- [WHAT YOU ARE ASKED TO DO]
Set down, exactly as they appear, the lines from the line holding "3. More parts follow." through the line holding "return best", inclusive; output nothing outside that range.

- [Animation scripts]
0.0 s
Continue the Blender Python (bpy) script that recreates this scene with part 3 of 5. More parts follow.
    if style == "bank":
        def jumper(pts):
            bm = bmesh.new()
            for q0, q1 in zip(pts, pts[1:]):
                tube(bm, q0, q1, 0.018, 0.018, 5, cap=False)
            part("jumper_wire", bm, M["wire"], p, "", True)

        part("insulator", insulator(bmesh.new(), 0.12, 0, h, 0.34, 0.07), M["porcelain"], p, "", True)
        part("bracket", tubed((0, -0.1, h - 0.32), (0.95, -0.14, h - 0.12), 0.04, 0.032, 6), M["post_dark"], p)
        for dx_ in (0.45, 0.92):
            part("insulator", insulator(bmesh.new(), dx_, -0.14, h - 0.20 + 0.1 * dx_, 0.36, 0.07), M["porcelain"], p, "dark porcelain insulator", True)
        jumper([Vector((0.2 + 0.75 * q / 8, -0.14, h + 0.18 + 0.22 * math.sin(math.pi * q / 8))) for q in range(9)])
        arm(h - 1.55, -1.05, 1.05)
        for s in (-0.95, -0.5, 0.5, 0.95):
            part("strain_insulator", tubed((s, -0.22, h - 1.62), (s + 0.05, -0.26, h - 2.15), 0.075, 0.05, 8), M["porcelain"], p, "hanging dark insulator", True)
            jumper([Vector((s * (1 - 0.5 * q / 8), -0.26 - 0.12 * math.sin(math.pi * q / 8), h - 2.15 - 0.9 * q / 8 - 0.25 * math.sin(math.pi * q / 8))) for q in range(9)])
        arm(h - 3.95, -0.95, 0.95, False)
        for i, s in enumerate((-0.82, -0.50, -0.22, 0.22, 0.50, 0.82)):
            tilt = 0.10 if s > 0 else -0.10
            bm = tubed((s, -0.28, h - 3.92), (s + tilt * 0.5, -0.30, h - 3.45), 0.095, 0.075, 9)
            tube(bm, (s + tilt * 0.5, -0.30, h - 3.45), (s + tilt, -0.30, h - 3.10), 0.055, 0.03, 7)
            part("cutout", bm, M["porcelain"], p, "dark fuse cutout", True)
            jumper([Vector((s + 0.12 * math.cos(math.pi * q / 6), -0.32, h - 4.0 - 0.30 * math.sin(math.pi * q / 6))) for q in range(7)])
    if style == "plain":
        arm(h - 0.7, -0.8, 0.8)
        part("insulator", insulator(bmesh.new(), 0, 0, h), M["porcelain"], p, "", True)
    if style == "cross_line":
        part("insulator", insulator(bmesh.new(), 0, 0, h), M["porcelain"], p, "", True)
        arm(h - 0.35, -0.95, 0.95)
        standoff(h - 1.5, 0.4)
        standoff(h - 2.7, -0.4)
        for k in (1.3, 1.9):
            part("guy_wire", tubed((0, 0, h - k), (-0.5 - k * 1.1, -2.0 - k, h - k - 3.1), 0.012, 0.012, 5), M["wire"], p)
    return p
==
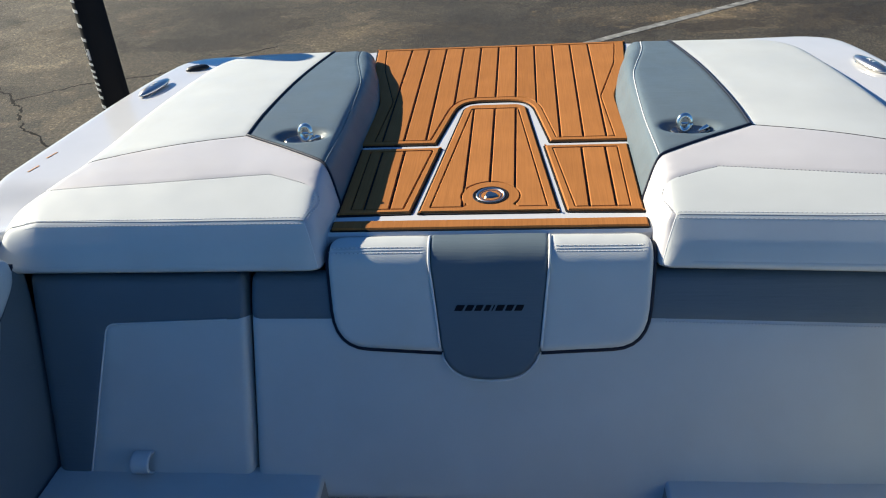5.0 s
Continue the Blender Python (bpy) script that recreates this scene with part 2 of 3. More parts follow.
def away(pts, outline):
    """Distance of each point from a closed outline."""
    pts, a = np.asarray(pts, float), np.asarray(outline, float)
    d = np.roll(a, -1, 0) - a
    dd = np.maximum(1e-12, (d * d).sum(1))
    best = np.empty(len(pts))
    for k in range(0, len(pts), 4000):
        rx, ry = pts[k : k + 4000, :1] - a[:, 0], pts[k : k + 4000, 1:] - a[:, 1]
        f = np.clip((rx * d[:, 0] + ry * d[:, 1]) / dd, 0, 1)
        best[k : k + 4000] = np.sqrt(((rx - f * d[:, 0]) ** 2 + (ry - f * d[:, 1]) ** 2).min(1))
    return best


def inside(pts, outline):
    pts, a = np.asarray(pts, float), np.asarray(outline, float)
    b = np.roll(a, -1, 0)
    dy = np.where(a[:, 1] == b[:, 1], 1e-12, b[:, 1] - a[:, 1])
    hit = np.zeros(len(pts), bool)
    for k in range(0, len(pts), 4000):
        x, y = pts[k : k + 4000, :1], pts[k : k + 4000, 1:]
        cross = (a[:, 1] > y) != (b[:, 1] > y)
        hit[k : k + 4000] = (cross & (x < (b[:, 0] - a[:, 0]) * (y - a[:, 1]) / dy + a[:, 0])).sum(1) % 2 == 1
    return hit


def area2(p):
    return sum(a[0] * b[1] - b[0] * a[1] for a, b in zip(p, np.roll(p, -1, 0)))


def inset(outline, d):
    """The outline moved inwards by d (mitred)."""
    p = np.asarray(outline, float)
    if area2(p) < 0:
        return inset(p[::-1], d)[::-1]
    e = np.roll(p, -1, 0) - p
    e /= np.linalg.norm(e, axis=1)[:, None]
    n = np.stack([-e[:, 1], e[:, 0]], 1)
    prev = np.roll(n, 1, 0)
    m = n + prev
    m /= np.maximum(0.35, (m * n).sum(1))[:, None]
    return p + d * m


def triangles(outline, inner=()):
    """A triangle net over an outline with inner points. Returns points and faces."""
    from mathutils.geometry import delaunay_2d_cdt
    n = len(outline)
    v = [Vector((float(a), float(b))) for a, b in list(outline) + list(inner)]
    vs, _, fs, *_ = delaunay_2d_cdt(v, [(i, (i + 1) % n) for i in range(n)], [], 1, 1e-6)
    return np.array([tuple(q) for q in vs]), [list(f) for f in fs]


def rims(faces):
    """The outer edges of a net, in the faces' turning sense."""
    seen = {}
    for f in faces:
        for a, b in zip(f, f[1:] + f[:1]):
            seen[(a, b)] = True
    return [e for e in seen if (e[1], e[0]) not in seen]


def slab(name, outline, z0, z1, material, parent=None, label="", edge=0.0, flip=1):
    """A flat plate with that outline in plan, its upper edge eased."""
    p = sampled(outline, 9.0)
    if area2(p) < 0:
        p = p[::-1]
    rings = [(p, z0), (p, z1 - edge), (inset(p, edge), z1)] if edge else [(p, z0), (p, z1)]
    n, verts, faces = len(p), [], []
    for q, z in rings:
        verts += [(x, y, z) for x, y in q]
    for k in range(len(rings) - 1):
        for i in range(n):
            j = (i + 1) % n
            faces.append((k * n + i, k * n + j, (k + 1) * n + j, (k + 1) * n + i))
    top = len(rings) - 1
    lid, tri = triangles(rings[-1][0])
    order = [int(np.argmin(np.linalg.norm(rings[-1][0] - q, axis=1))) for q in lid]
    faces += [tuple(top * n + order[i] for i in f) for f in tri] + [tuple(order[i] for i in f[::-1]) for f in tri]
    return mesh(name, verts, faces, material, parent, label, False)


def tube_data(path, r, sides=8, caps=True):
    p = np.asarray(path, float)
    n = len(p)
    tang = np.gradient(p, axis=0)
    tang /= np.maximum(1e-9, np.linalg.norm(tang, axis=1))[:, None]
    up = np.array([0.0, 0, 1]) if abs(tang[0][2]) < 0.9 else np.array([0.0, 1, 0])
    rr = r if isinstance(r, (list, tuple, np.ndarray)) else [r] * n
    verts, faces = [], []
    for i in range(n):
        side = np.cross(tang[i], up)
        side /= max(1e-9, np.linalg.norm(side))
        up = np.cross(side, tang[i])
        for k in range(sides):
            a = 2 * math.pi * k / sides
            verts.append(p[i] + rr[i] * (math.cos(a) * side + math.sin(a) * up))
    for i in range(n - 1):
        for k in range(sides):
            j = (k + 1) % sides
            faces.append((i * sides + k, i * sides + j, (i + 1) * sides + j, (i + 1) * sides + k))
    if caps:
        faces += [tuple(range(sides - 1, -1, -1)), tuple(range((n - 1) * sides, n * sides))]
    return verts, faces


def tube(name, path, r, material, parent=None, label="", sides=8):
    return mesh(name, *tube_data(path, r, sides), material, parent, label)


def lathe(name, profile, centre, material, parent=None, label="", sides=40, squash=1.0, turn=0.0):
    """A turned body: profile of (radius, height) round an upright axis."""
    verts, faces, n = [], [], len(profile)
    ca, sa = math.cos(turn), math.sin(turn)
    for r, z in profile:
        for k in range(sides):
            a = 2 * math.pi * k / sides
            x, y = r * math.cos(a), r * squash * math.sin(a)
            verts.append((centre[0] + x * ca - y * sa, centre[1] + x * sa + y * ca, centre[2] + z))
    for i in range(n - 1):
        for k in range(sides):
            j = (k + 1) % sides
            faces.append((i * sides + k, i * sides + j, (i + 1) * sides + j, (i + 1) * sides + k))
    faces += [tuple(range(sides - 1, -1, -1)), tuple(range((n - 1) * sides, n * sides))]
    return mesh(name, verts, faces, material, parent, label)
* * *
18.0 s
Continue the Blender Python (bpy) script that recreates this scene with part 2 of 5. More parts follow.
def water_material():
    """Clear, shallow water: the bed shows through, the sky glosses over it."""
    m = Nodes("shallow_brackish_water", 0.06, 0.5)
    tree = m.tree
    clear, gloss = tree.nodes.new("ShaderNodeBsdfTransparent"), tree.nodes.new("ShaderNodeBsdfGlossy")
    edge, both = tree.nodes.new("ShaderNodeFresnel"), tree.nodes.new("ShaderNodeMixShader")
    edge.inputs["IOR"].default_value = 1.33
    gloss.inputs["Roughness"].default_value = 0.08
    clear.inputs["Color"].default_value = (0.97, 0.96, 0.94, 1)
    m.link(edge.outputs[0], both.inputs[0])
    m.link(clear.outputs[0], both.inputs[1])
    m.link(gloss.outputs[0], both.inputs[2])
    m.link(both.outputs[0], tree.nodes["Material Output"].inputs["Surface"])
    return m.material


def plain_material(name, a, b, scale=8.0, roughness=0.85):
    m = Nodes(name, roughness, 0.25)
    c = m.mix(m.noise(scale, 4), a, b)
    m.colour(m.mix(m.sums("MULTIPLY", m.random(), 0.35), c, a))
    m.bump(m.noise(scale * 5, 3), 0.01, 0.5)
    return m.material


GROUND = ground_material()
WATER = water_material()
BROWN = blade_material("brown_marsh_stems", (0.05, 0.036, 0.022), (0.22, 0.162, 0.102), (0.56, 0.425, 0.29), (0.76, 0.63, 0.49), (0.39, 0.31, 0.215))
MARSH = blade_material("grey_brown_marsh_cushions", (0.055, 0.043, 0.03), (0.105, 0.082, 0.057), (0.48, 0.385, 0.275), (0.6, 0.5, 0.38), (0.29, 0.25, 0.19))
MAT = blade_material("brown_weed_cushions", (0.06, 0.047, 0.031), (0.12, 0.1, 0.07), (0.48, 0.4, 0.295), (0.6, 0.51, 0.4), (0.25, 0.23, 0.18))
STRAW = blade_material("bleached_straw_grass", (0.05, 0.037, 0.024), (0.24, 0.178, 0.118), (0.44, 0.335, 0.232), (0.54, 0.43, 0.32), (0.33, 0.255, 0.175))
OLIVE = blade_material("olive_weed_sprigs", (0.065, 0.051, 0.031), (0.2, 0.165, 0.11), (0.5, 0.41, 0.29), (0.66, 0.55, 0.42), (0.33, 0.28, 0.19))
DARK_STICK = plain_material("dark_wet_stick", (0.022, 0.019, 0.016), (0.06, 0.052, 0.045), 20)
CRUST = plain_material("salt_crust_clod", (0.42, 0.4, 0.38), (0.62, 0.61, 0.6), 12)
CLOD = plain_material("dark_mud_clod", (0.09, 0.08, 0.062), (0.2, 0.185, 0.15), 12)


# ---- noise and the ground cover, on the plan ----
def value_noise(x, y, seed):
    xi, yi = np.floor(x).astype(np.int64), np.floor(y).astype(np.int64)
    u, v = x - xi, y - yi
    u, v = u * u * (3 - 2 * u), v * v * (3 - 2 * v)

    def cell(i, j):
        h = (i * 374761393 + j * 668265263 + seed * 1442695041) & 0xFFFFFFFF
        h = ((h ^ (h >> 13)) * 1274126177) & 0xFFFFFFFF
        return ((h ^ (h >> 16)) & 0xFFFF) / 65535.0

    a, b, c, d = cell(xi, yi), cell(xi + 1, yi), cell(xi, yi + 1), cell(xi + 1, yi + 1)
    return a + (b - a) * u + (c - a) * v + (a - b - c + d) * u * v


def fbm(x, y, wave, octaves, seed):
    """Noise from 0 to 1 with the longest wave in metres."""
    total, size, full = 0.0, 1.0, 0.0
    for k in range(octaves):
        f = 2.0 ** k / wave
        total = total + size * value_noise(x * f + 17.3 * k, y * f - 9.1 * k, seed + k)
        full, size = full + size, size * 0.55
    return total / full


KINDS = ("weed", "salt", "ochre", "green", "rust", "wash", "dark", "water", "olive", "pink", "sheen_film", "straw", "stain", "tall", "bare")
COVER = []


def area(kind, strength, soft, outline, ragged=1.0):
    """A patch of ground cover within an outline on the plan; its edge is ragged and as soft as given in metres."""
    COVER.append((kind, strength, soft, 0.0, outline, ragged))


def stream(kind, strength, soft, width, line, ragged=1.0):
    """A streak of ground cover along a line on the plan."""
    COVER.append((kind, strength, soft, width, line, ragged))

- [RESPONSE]
Continue the Blender Python (bpy) script that recreates this scene with part 2 of 3. More parts follow.
def away(pts, outline):
    """Distance of each point from a closed outline."""
    pts, a = np.asarray(pts, float), np.asarray(outline, float)
    d = np.roll(a, -1, 0) - a
    dd = np.maximum(1e-12, (d * d).sum(1))
    best = np.empty(len(pts))
    for k in range(0, len(pts), 4000):
        rx, ry = pts[k : k + 4000, :1] - a[:, 0], pts[k : k + 4000, 1:] - a[:, 1]
        f = np.clip((rx * d[:, 0] + ry * d[:, 1]) / dd, 0, 1)
        best[k : k + 4000] = np.sqrt(((rx - f * d[:, 0]) ** 2 + (ry - f * d[:, 1]) ** 2).min(1))
    return best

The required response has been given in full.